Three hundred U.S. rabbis urged President Barack Obama to “take action” to secure the release of Alan Gross, a U.S. government subcontractor jailed in Cuba for attempting to establish Internet communications for Cuban Jews.
Gross, 65 and in deteriorating health, has served nearly five years of a 15-year sentence, and his case remains a serious obstacle to improving U.S.-Cuban relations, which have been marked by more than 50 years of hostility.
A subcontractor for the U.S. Agency for International Development, he was working on a project Cuba considered illegal and subversive when he was arrested in 2009.
FILE - People walk beside the Carlos J. Finlay Military Hospital where U.S. government contract worker Alan Gross is held prisoner in Havana, March 19, 2013.
“Alan went to Cuba on behalf of our government. His immediate release from prison in Cuba and return to the U.S. must be a priority for our nation. Indeed, we believe this is a moral imperative,” the rabbis wrote in a letter dated Friday and released to the media by Gross' lawyer on Monday.
Last year a bipartisan group of 66 U.S. senators sent a similar letter to Obama, but little apparent progress has been made toward Gross' release.
Cuba has called for a swap of Gross for three of its spies serving long prison terms in the United States, an idea the Americans have rejected. The United States has repeatedly demanded Gross' release, though formal talks on the issue have never taken place.
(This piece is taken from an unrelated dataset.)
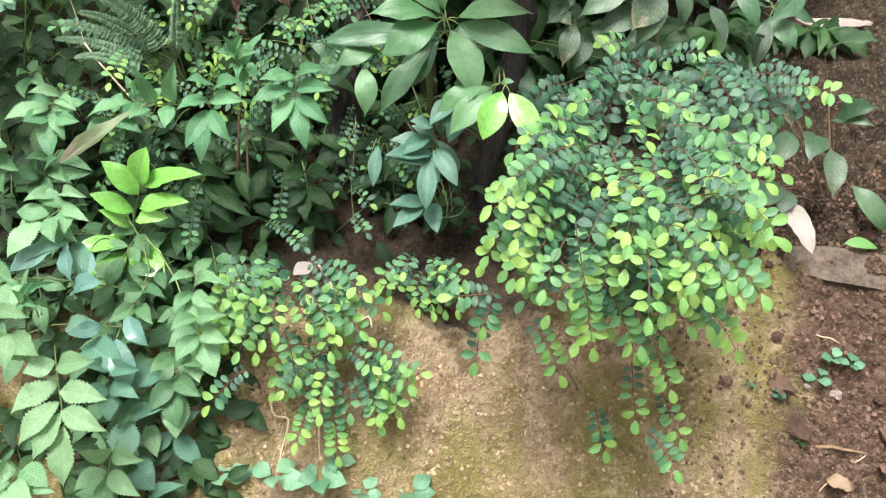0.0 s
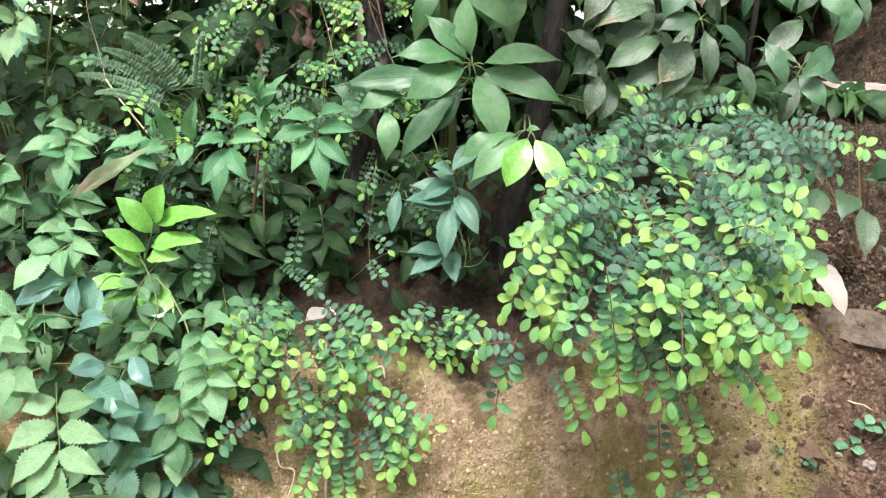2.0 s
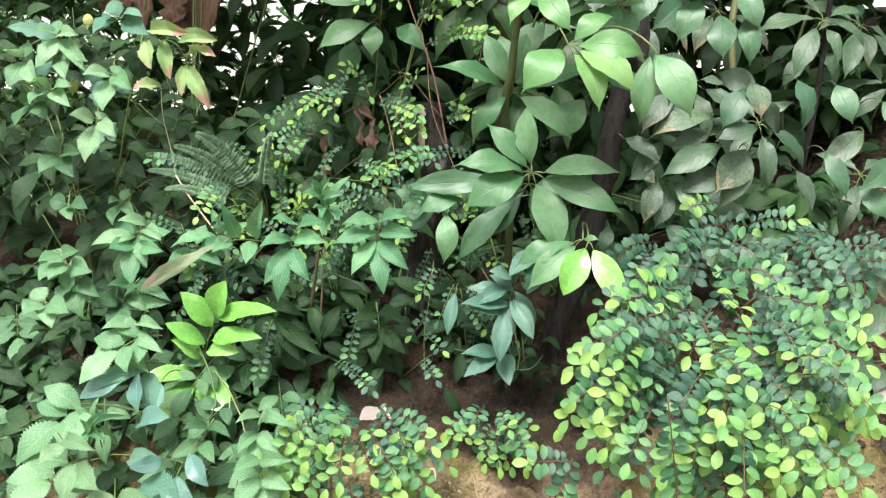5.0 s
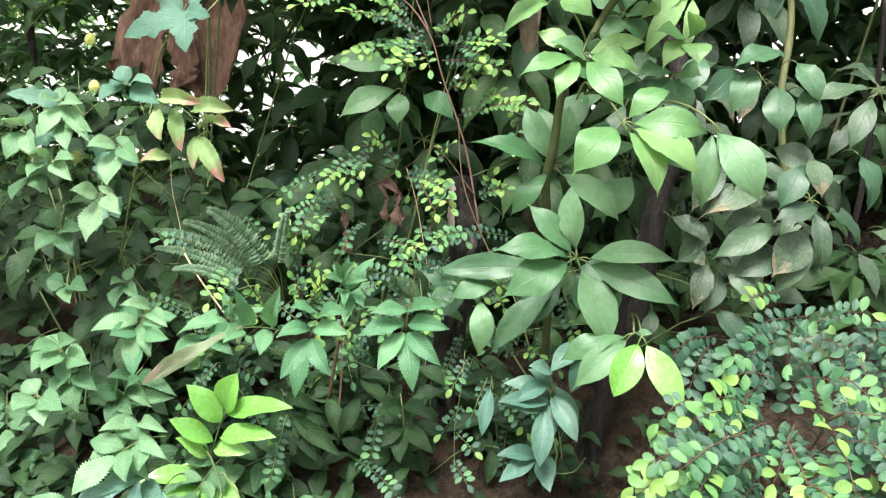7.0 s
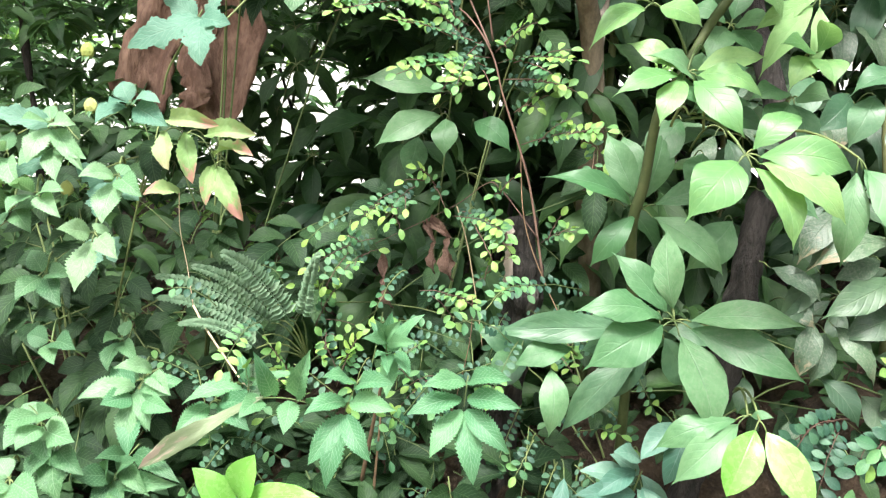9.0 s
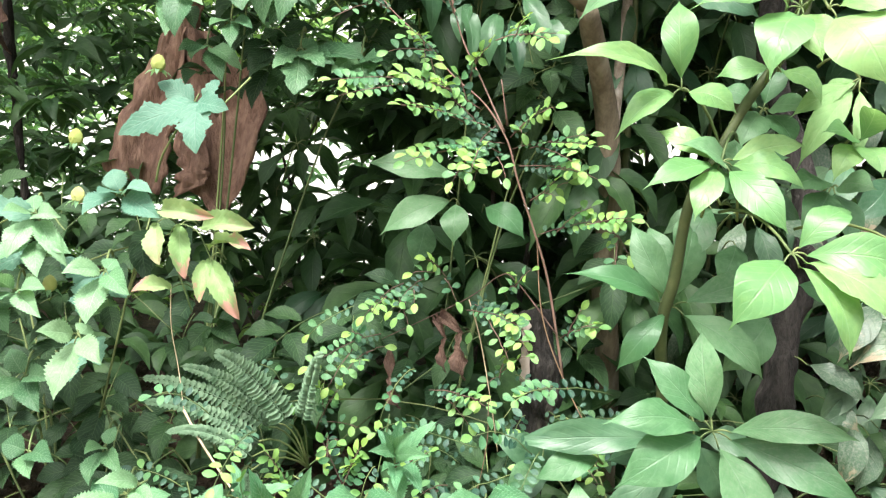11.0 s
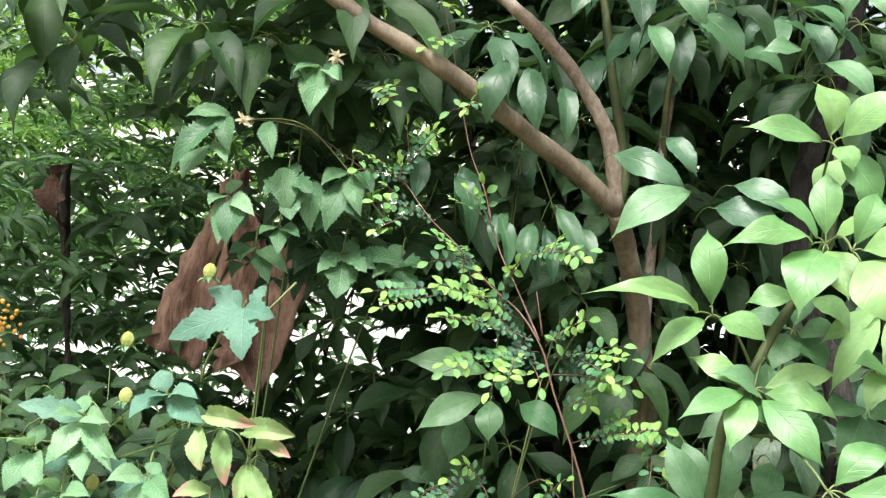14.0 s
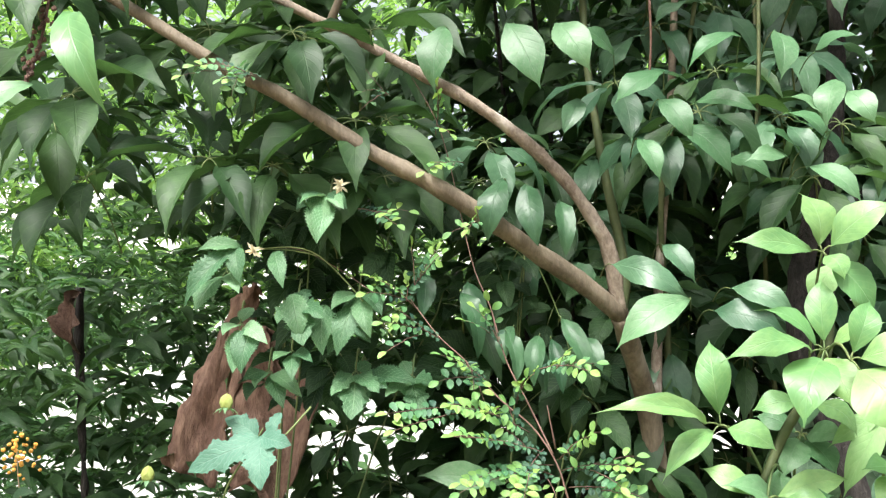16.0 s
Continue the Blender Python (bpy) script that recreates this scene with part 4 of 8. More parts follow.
# ---- umbrella-leaved plants ----
O = (-0.014, 1.850, 0.883)
scheff = thing("umbrella_plant", O, "umbrella plant with glossy green palmate leaves on a green stem", "plant")
branch(scheff, [(-0.025, 1.900, 0.794), (-0.032, 1.850, 1.098), (-0.053, 1.800, 1.259), (-0.045, 1.780, 1.330), (-0.037, 1.760, 1.434), (-0.011, 1.760, 1.491), (0.032, 1.780, 1.575), (0.091, 1.800, 1.663), (0.110, 1.820, 1.730), (0.118, 1.840, 1.822)], 0.010, 0.005, M_LIMB_GREEN, "main_stem", 8, 0.08, 5, True)
whorl(scheff, 'scheff', (0.006, 1.710, 1.148), (-0.013, 1.790, 1.206), [(-0.144, 1.650, 1.163, 0.056), (-0.121, 1.650, 1.083, 0.080), (0.065, 1.650, 1.005, 0.082), (0.178, 1.650, 1.090, 0.066), (0.167, 1.650, 1.167, 0.051), (-0.087, 1.730, 1.237, 0.052), (-0.009, 1.750, 1.275, 0.056)])
whorl(scheff, 'scheff', (-0.043, 1.790, 1.295), (-0.049, 1.800, 1.277), [(-0.197, 1.730, 1.337, 0.044), (-0.114, 1.770, 1.204, 0.046), (0.109, 1.810, 1.341, 0.052), (0.081, 1.770, 1.208, 0.062), (-0.099, 1.840, 1.403, 0.053), (-0.014, 1.840, 1.411, 0.058)])
whorl(scheff, 'scheff_young', (0.050, 1.600, 1.391), (0.000, 1.750, 1.428), [(-0.027, 1.540, 1.309, 0.077), (0.106, 1.550, 1.284, 0.062), (0.167, 1.560, 1.318, 0.068), (0.182, 1.600, 1.380, 0.062), (0.126, 1.640, 1.441, 0.051)])
whorl(scheff, 'scheff', (0.193, 1.620, 1.396), (0.097, 1.750, 1.412), [(0.264, 1.570, 1.280, 0.077), (0.227, 1.590, 1.296, 0.056), (0.185, 1.610, 1.258, 0.051)])
whorl(scheff, 'scheff_young', (-0.014, 1.700, 1.491), (0.017, 1.760, 1.525), [(-0.116, 1.640, 1.453, 0.040), (-0.053, 1.640, 1.419, 0.046), (0.057, 1.640, 1.411, 0.058), (-0.094, 1.720, 1.527, 0.042), (0.092, 1.720, 1.518, 0.045), (0.084, 1.680, 1.463, 0.049)])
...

Gross has vowed not to spend another year in prison, threatening to take his own life, according to his Washington-based lawyer, Scott Gilbert.
Increasingly despondent, especially since the death of his 92-year-old mother in June, Gross has lost 100 pounds (46 kg) in prison and most of the vision in his right eye, and his failing hips prevent him from exercising, according to Gilbert.
“Our communities are gravely concerned that Alan continues to languish in a Cuban prison nearly five years after his arrest,” the rabbis wrote to Obama. “We ask, with all respect, that you take whatever steps are necessary to ensure a prompt end to Alan's, and his family's, continuing nightmare.”